DATASET SECTION =>
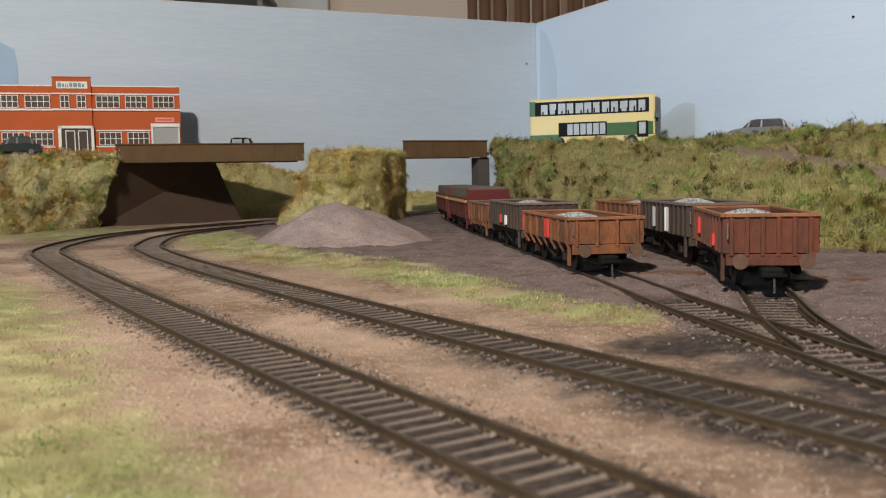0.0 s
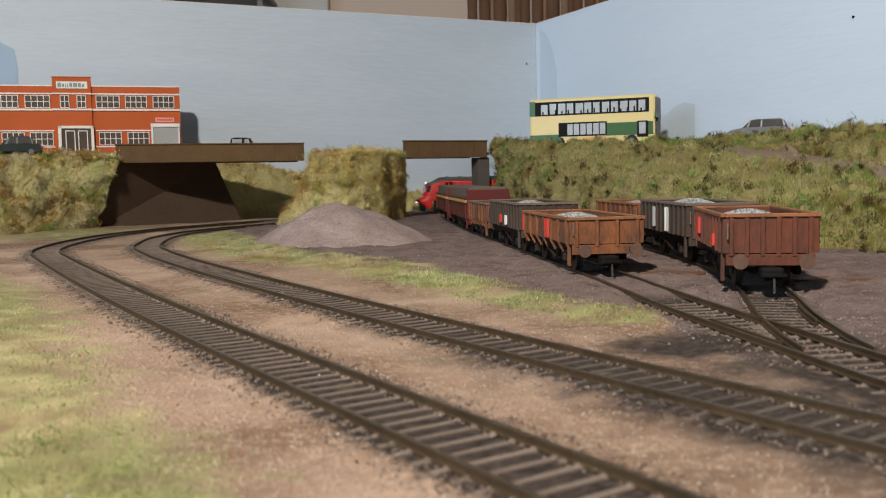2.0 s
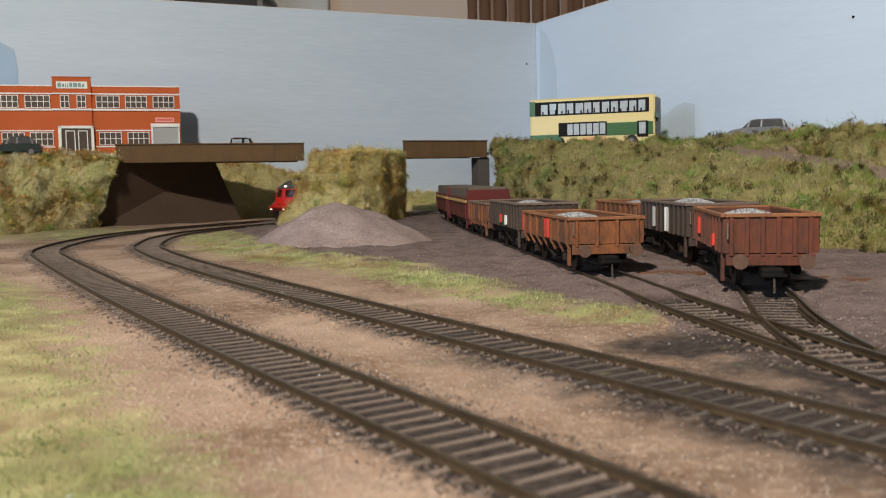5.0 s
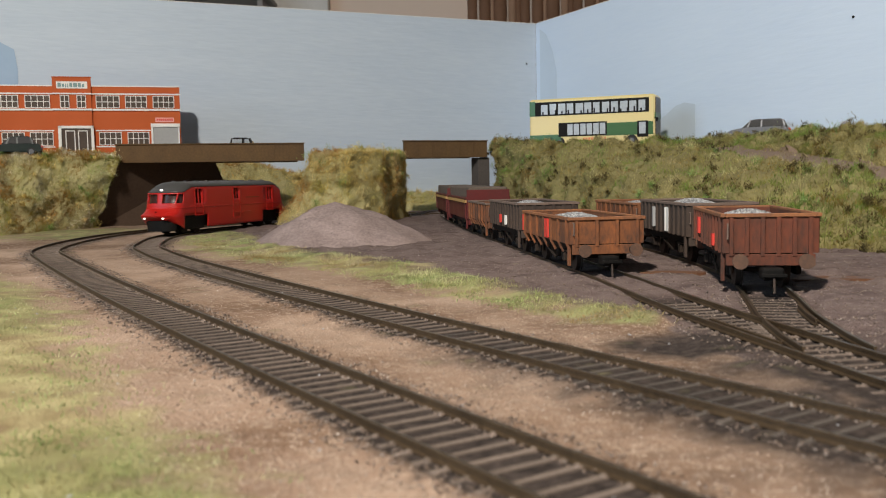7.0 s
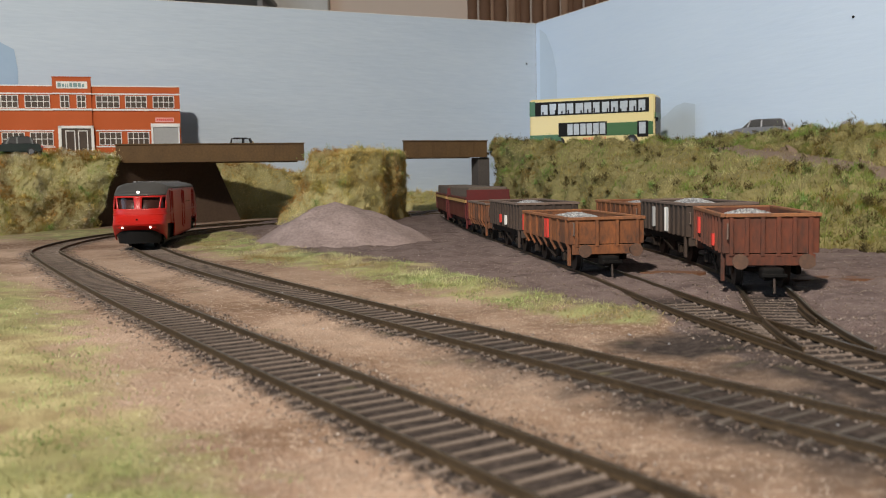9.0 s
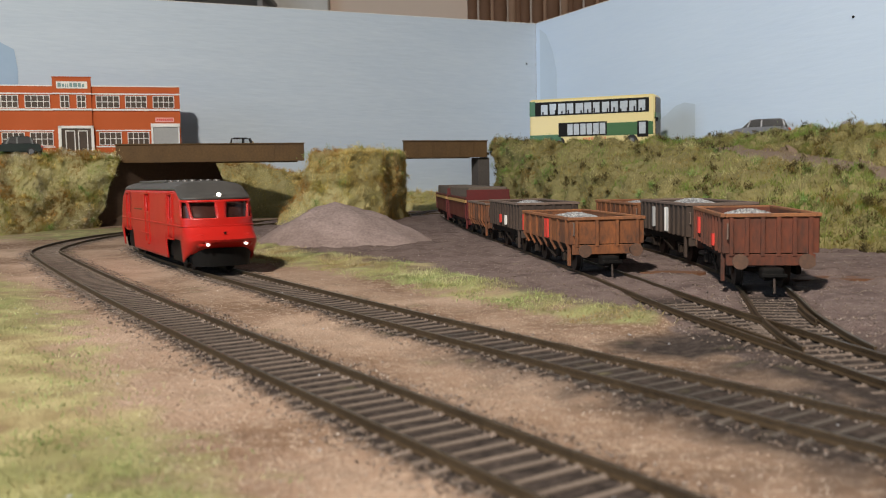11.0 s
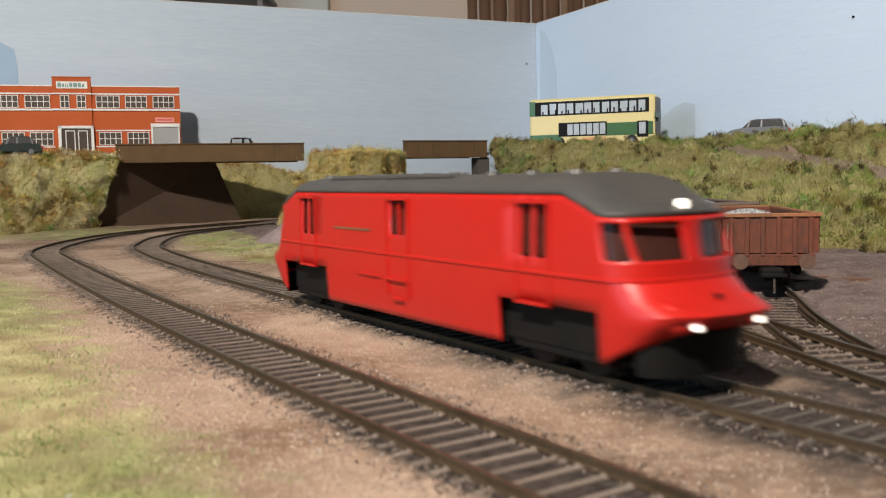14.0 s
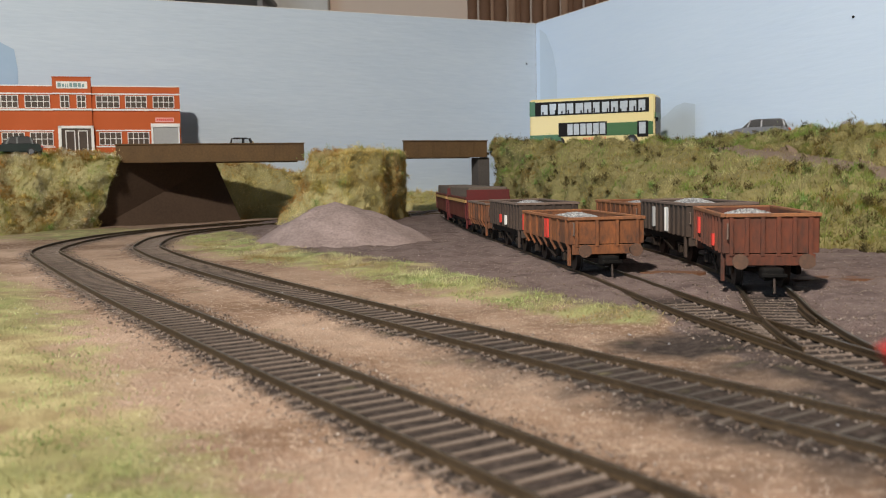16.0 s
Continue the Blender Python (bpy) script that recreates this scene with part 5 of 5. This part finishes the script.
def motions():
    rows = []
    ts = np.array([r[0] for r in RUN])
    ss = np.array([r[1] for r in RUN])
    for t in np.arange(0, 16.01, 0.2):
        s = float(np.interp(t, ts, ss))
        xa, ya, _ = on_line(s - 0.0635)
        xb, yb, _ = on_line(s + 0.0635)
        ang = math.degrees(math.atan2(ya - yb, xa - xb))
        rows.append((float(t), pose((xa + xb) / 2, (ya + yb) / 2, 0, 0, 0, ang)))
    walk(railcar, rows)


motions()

PROMPT =>
Retype each line of the listing above word for word. Exclude the pictures.

THE ANSWER =>
0.0 s
2.0 s
5.0 s
7.0 s
9.0 s
11.0 s
14.0 s
16.0 s
Continue the Blender Python (bpy) script that recreates this scene with part 5 of 5. This part finishes the script.
def motions():
    rows = []
    ts = np.array([r[0] for r in RUN])
    ss = np.array([r[1] for r in RUN])
    for t in np.arange(0, 16.01, 0.2):
        s = float(np.interp(t, ts, ss))
        xa, ya, _ = on_line(s - 0.0635)
        xb, yb, _ = on_line(s + 0.0635)
        ang = math.degrees(math.atan2(ya - yb, xa - xb))
        rows.append((float(t), pose((xa + xb) / 2, (ya + yb) / 2, 0, 0, 0, ang)))
    walk(railcar, rows)


motions()